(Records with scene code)
-------
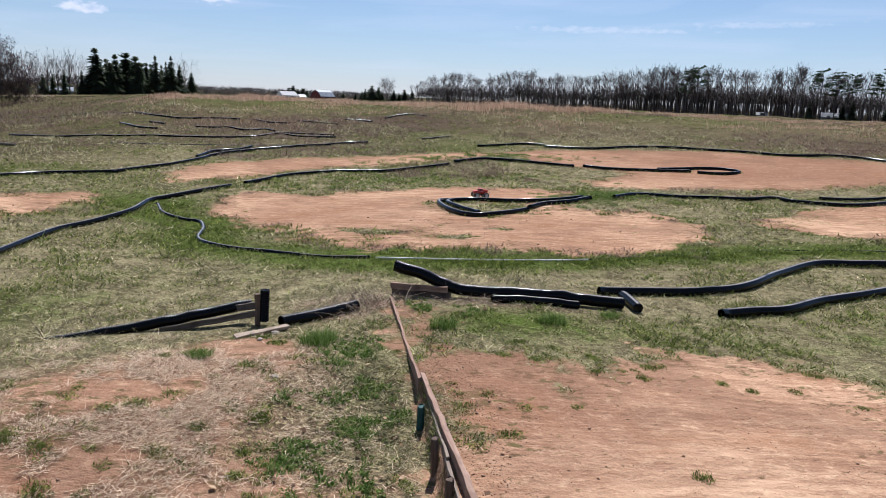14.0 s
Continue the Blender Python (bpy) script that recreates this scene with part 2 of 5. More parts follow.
def wood_material(name, a, b, along=(1, 14, 14)):
    k = Mat(name)
    co = k.coords(scale=along)
    g, s = k.noise(co, 2.2, 6, 0.65, 0.6), k.noise(k.coords(), 5, 4)
    col = k.mix(k.ramp(g, 0.3, 0.7), a, b)
    col = k.mix(k.math("MULTIPLY", k.ramp(s, 0.5, 0.75), 0.6), col, (a[0] * 0.45, a[1] * 0.42, a[2] * 0.40))
    k.bump(g, 0.5, 0.004)
    return k.done(col, 0.82, spec=0.2)


def plain(name, a, b, scale=3.0, rough=0.7, metal=0.0, spec=0.3, bump=0.0):
    k = Mat(name)
    n = k.noise(k.coords(), scale, 5, 0.6)
    if bump:
        k.bump(n, bump, 0.02)
    return k.done(k.mix(k.ramp(n, 0.3, 0.7), a, b), rough, metal, spec)


def bark(name, a, b):
    k = Mat(name)
    n = k.noise(k.coords(scale=(1, 1, 0.3)), 3.0, 5, 0.6)
    col = k.mix(k.ramp(n, 0.3, 0.7), a, b)
    col = k.mix(k.math("MULTIPLY", k.random(), 0.5), col, (a[0] * 0.55, a[1] * 0.55, a[2] * 0.6))
    return k.done(col, 0.9, spec=0.1)


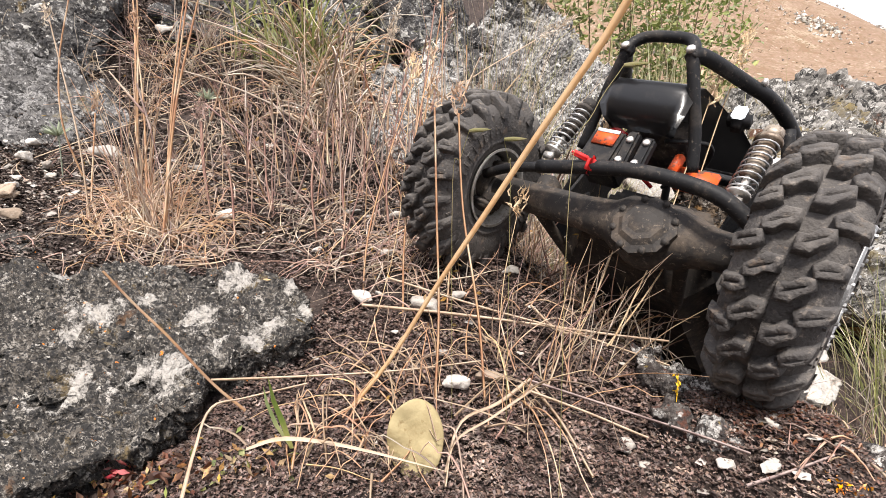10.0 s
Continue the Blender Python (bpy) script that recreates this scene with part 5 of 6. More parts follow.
def word_bars(parent, items, side, name):
    """Printed shapes on the side panel: (x, z, width, height, slant, material)."""
    for x, z, w, h, slant, mat in items:
        bm = bmesh.new()
        outline = [(x, z), (x - w, z), (x - w - slant, z + h), (x - slant, z + h)]
        plate(bm, outline, 0.0004, None)
        for v in bm.verts:
            v.co.y += panel_y(v.co.x, v.co.z) * side + 0.0012 * side
        part(name, bm, mat, parent, smooth=False)


def panel_y(x, z):
    return 0.0888 - 0.082 * x - 0.152 * z


def crawler():
    car = empty("rock_crawler", "black toy rock crawler with muddy knobbly tyres and tube cage", "toy car")
    # belly, tub and side panels
    bm = bmesh.new()
    rows = []
    for x, w, z in ((0.106, 0.022, -0.004), (0.075, 0.036, -0.016), (-0.05, 0.040, -0.018), (-0.105, 0.026, -0.006)):
        rows.append([bm.verts.new(q) for q in ((x, w, z), (x, w + 0.014, z + 0.022), (x, w + 0.011, z + 0.024), (x, w - 0.003, z + 0.004), (x, -w + 0.003, z + 0.004), (x, -w - 0.011, z + 0.024), (x, -w - 0.014, z + 0.022), (x, -w, z))])
    for a, b in zip(rows, rows[1:]):
        for i in range(8):
            bm.faces.new((a[i], a[(i + 1) % 8], b[(i + 1) % 8], b[i]))
    bm.faces.new(rows[0])
    bm.faces.new(rows[-1][::-1])
    bmesh.ops.recalc_face_normals(bm, faces=bm.faces)
    part("skid_plate", bm, M_DUSTY, car, "scuffed black skid plate", smooth=False)
    outline = [(0.056, 0.083), (0.065, 0.031), (0.060, 0.022), (-0.022, 0.011), (-0.032, 0.016), (-0.054, 0.044), (-0.056, 0.057), (-0.047, 0.064)]
    for side in (1, -1):
        bm = bmesh.new()
        plate(bm, outline, 0.0022)
        for v in bm.verts:
            v.co.y += panel_y(v.co.x, v.co.z) * side
        panel = part("side_panel", bm, M_PANEL, car, "black panel with white and orange sponsor shapes", smooth=False)
        lean = Matrix.Rotation(0.151 * side, 4, "X") @ Matrix.Rotation(-0.082 * side, 4, "Z")
        disc = bmesh.new()
        lathe(disc, [(-0.0004, 0.0108), (0.0004, 0.0108)], 36, Matrix.Translation((0.0482, (panel_y(0.0482, 0.0488) + 0.0016) * side, 0.0488)) @ lean)
        part("number_disc", disc, M_WHITEINK, panel, "white race number disc", smooth=False)
        curve = bpy.data.curves.new("numeral", "FONT")
        curve.body, curve.size, curve.extrude, curve.offset = "8", 0.0180, 0.0004, 0.0003
        curve.align_x, curve.align_y = "CENTER", "CENTER"
        text = new("numeral", curve)
        me = bpy.data.meshes.new_from_object(text)
        bpy.data.objects.remove(text)
        me.materials.append(M_BLACKINK)
        num = new("numeral", me)
        num.parent = panel
        num.matrix_local = Matrix.Translation((0.0482, (panel_y(0.0482, 0.0488) + 0.0022) * side, 0.0488)) @ lean @ pose(0, 0, 0, 90, 0, 180 if side > 0 else 0)
        # an orange blot beside the disc, a red word below it
        bars = [(0.0385, 0.0560, 0.0050, 0.0080, 0.0010, M_ORANGE), (0.0345, 0.0545, 0.0150, 0.0050, -0.0010, M_ORANGE), (0.0315, 0.0590, 0.0080, 0.0052, 0.0020, M_ORANGE), (0.0225, 0.0570, 0.0065, 0.0075, -0.0015, M_ORANGE), (0.0290, 0.0510, 0.0050, 0.0040, -0.0010, M_ORANGE)]
        bars += [(0.0515 - 0.0052 * k, 0.0290 + 0.0004 * k, 0.0040, 0.0052, 0.0010, M_RED) for k in range(5)] + [(0.0520, 0.0330, 0.0050, 0.0012, 0, M_RED)]
        # the large white word: slanting strokes that climb towards the rear
        rise = 0.19

        def stroke(u, low, w, h, slant, mat=M_WHITEINK):
            return (0.0300 - u, 0.0300 + rise * u + low, w, h, slant, mat)

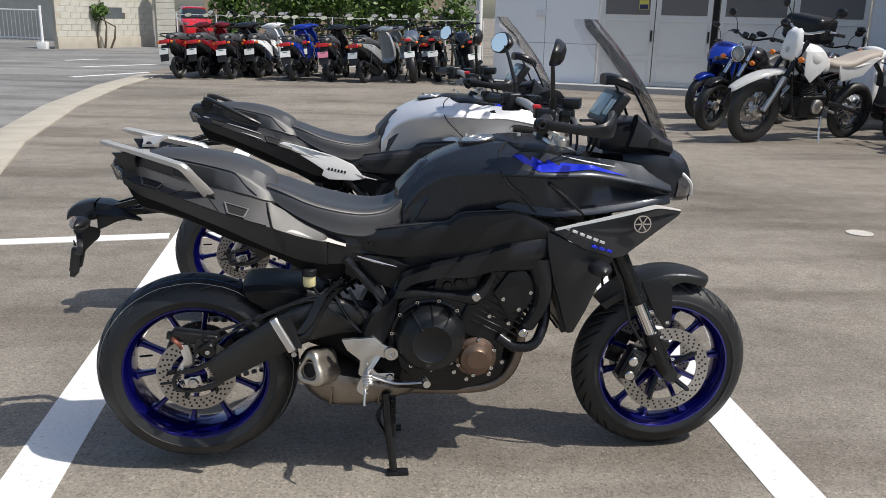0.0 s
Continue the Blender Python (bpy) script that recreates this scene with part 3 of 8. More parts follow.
# ---- across the road: block wall, gate, car, hedge ----
wl = tagged(new("block_wall"), "weathered grey concrete block garden wall", "wall", kind="structure")
W0, W1 = Vector((-9.9, 27.6, 0)), Vector((-7.6, 31.2, 0))
bw = B()
box(bw, ((W0 + W1) / 2) + Vector((0, 0, 0.2)), ((W1 - W0).length, 0.22, 0.4), Matrix.Rotation(math.atan2((W1 - W0).y, (W1 - W0).x), 4, "Z"), 0.01)
part("footing", bw, CONC, wl)
for k0, k1, z0, z1 in ((0.0, 4.26, 0.40, 1.0), (0.0, 4.26, 1.39, 2.0), (0.0, 1.82, 1.0, 1.39), (2.95, 4.26, 1.0, 1.39)):
    v = W0 + (W1 - W0).normalized() * (k0 + k1) / 2
    bw = B()
    box(bw, (v.x, v.y, (z0 + z1) / 2), (k1 - k0, 0.132, z1 - z0), Matrix.Rotation(math.atan2((W1 - W0).y, (W1 - W0).x), 4, "Z"), 0.0)
    part("mortar", bw, CONC, wl)
for r in range(8):
    for c in range(11):
        k = (c + (0.5 if r % 2 else 0)) * 0.402 + 0.2
        if k > (W1 - W0).length - 0.1 or (r in (3, 4) and 4 <= c <= 6):
            continue
        v = W0 + (W1 - W0).normalized() * k
        bm = B()
        box(bm, (0, 0, 0), (0.39, 0.15, 0.188), None, 0.008, 1)
        o = part("block", bm, BLOCK, wl)
        o.matrix_basis = Matrix.Translation((v.x, v.y, 0.5 + 0.2 * r)) @ Matrix.Rotation(math.atan2((W1 - W0).y, (W1 - W0).x), 4, "Z")
gt = tagged(new("garden_fence"), "white metal bar fence on a low concrete base", "fence")
for i in range(36):
    v = Vector((-16.0, 30.2, 0)).lerp(Vector((-10.3, 27.5, 0)), i / 35)
    bm = B()
    tube(bm, [(v.x, v.y, 0.28), (v.x, v.y, 1.25)], 0.012, 6, 1)
    part("bar", bm, WHITEMET, gt)
for z in (0.35, 1.25):
    bm = B()
    tube(bm, [(-16.0, 30.2, z), (-10.3, 27.5, z)], 0.03, 6, 1)
    part("rail", bm, WHITEMET, gt)
for x, y in ((-10.3, 27.5), (-13.1, 28.85)):
    bm = B()
    tube(bm, [(x, y, 0), (x, y, 1.4)], 0.05, 8, 1)
    box(bm, (x, y, 0.12), (0.3, 0.3, 0.24), None, 0.01)
    part("post", bm, WHITEMET, gt)
bm = B()
box(bm, (-15, 36, 1.5), (14, 0.2, 3.0), Matrix.Rotation(radians(-25), 4, "Z"), 0)
tagged(part("house_wall", bm, BLOCK), "grey rendered house wall behind the fence", "wall", kind="structure")
bm = B()
box(bm, (-1.9, 49, 2.5), (14, 0.3, 5.0), None, 0)
tagged(part("far_house_wall", bm, mat("tan_render", (0.34, 0.27, 0.2), 0.8, 0, 0.15, 1)), "tan and grey house walls down the lane", "wall", kind="structure")


def leaf_mass(name, c, s, count, label, category, seed):
    """Many small leaves in an uneven cloud, on a few stems."""
    rng = np.random.default_rng(seed)
    top = thing(name, label, category)
    v, f = [], []
    for i in range(count):
        d = rng.normal(size=3)
        d /= np.linalg.norm(d)
        r = rng.random() ** 0.35 * (0.75 + 0.35 * math.sin(3 * d[0] + seed) * math.cos(4 * d[1] + 2 * d[2]))
        p = np.array(c) + d * r * np.array(s)
        a, b = rng.normal(size=3), rng.normal(size=3)
        a /= np.linalg.norm(a)
        b = np.cross(a, b)
        b /= np.linalg.norm(b)
        k = 0.05 + 0.05 * rng.random()
        j = len(v)
        v += [tuple(p - a * k), tuple(p + b * k * 0.5), tuple(p + a * k), tuple(p - b * k * 0.5)]
        f.append((j, j + 1, j + 2, j + 3))
    h = count * 2 // 3
    tagged(arrays("foliage", v[:h * 4], f[:h], LEAF, top, smooth=False), kind="stuff")
    w = [tuple(q) for q in v[h * 4:]]
    g = [tuple(i - h * 4 for i in q) for q in f[h:]]
    tagged(arrays("new_growth", w, g, LEAF2, top, smooth=False), kind="stuff")
    for i in range(5):
        bm = B()
        e = np.array(c) + (rng.random(3) - 0.5) * np.array(s) * 1.2
        tube(bm, [(c[0] + 0.2 * (i - 2), c[1], 0), tuple(np.array((c[0] + 0.3 * (i - 2), c[1], c[2] * 0.6))), tuple(e)], [0.04, 0.03, 0.01], 6, 2)
        part("stem", bm, BARK, top)


leaf_mass("hedge", (-1.15, 21.0, 1.75), (1.9, 0.8, 1.25), 6000, "sunlit green garden hedge behind the parked scooters", "hedge", 1)
leaf_mass("hedge", (1.3, 22.0, 1.6), (1.2, 0.8, 1.0), 2800, "dark green leafy hedge behind the parked scooters", "hedge", 2)
leaf_mass("shrub", (2.9, 22.5, 1.2), (0.9, 0.7, 1.0), 1500, "green shrub by the lane", "shrub", 3)
leaf_mass("shrub", (-3.3, 23.0, 1.35), (0.75, 0.6, 1.3), 2600, "dark green garden shrub behind the parked scooters", "shrub", 5)
leaf_mass("shrub", (0.35, 24.0, 1.5), (0.9, 0.7, 1.3), 2600, "dark green garden shrub behind the parked scooters", "shrub", 6)
gp = tagged(new("gate_pillar"), "grey block gate pillar beside the garden wall", "pillar", kind="structure")
for r in range(12):
    bm = B()
    box(bm, (-6.98, 30.6, 0.1 + 0.2 * r), (0.66, 0.5, 0.19), Matrix.Rotation(radians(20), 4, "Z"), 0.008, 1)
    part("block", bm, BLOCK, gp)
leaf_mass("wall_creeper", (-8.9, 28.9, 1.25), (0.5, 0.3, 0.35), 500, "yellow-green creeper spilling through the block wall", "plant", 4)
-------
[EXERCISE GOAL]
With all pictures left out, please transcribe exactly the lines from the start of the material through the line with "return 0.0888 - 0.082 * x - 0.152 * z".

[ANSWER FOR THIS EXERCISE]
14.0 s
Continue the Blender Python (bpy) script that recreates this scene with part 2 of 5. More parts follow.
def wood_material(name, a, b, along=(1, 14, 14)):
    k = Mat(name)
    co = k.coords(scale=along)
    g, s = k.noise(co, 2.2, 6, 0.65, 0.6), k.noise(k.coords(), 5, 4)
    col = k.mix(k.ramp(g, 0.3, 0.7), a, b)
    col = k.mix(k.math("MULTIPLY", k.ramp(s, 0.5, 0.75), 0.6), col, (a[0] * 0.45, a[1] * 0.42, a[2] * 0.40))
    k.bump(g, 0.5, 0.004)
    return k.done(col, 0.82, spec=0.2)


def plain(name, a, b, scale=3.0, rough=0.7, metal=0.0, spec=0.3, bump=0.0):
    k = Mat(name)
    n = k.noise(k.coords(), scale, 5, 0.6)
    if bump:
        k.bump(n, bump, 0.02)
    return k.done(k.mix(k.ramp(n, 0.3, 0.7), a, b), rough, metal, spec)


def bark(name, a, b):
    k = Mat(name)
    n = k.noise(k.coords(scale=(1, 1, 0.3)), 3.0, 5, 0.6)
    col = k.mix(k.ramp(n, 0.3, 0.7), a, b)
    col = k.mix(k.math("MULTIPLY", k.random(), 0.5), col, (a[0] * 0.55, a[1] * 0.55, a[2] * 0.6))
    return k.done(col, 0.9, spec=0.1)


10.0 s
Continue the Blender Python (bpy) script that recreates this scene with part 5 of 6. More parts follow.
def word_bars(parent, items, side, name):
    """Printed shapes on the side panel: (x, z, width, height, slant, material)."""
    for x, z, w, h, slant, mat in items:
        bm = bmesh.new()
        outline = [(x, z), (x - w, z), (x - w - slant, z + h), (x - slant, z + h)]
        plate(bm, outline, 0.0004, None)
        for v in bm.verts:
            v.co.y += panel_y(v.co.x, v.co.z) * side + 0.0012 * side
        part(name, bm, mat, parent, smooth=False)


def panel_y(x, z):
    return 0.0888 - 0.082 * x - 0.152 * z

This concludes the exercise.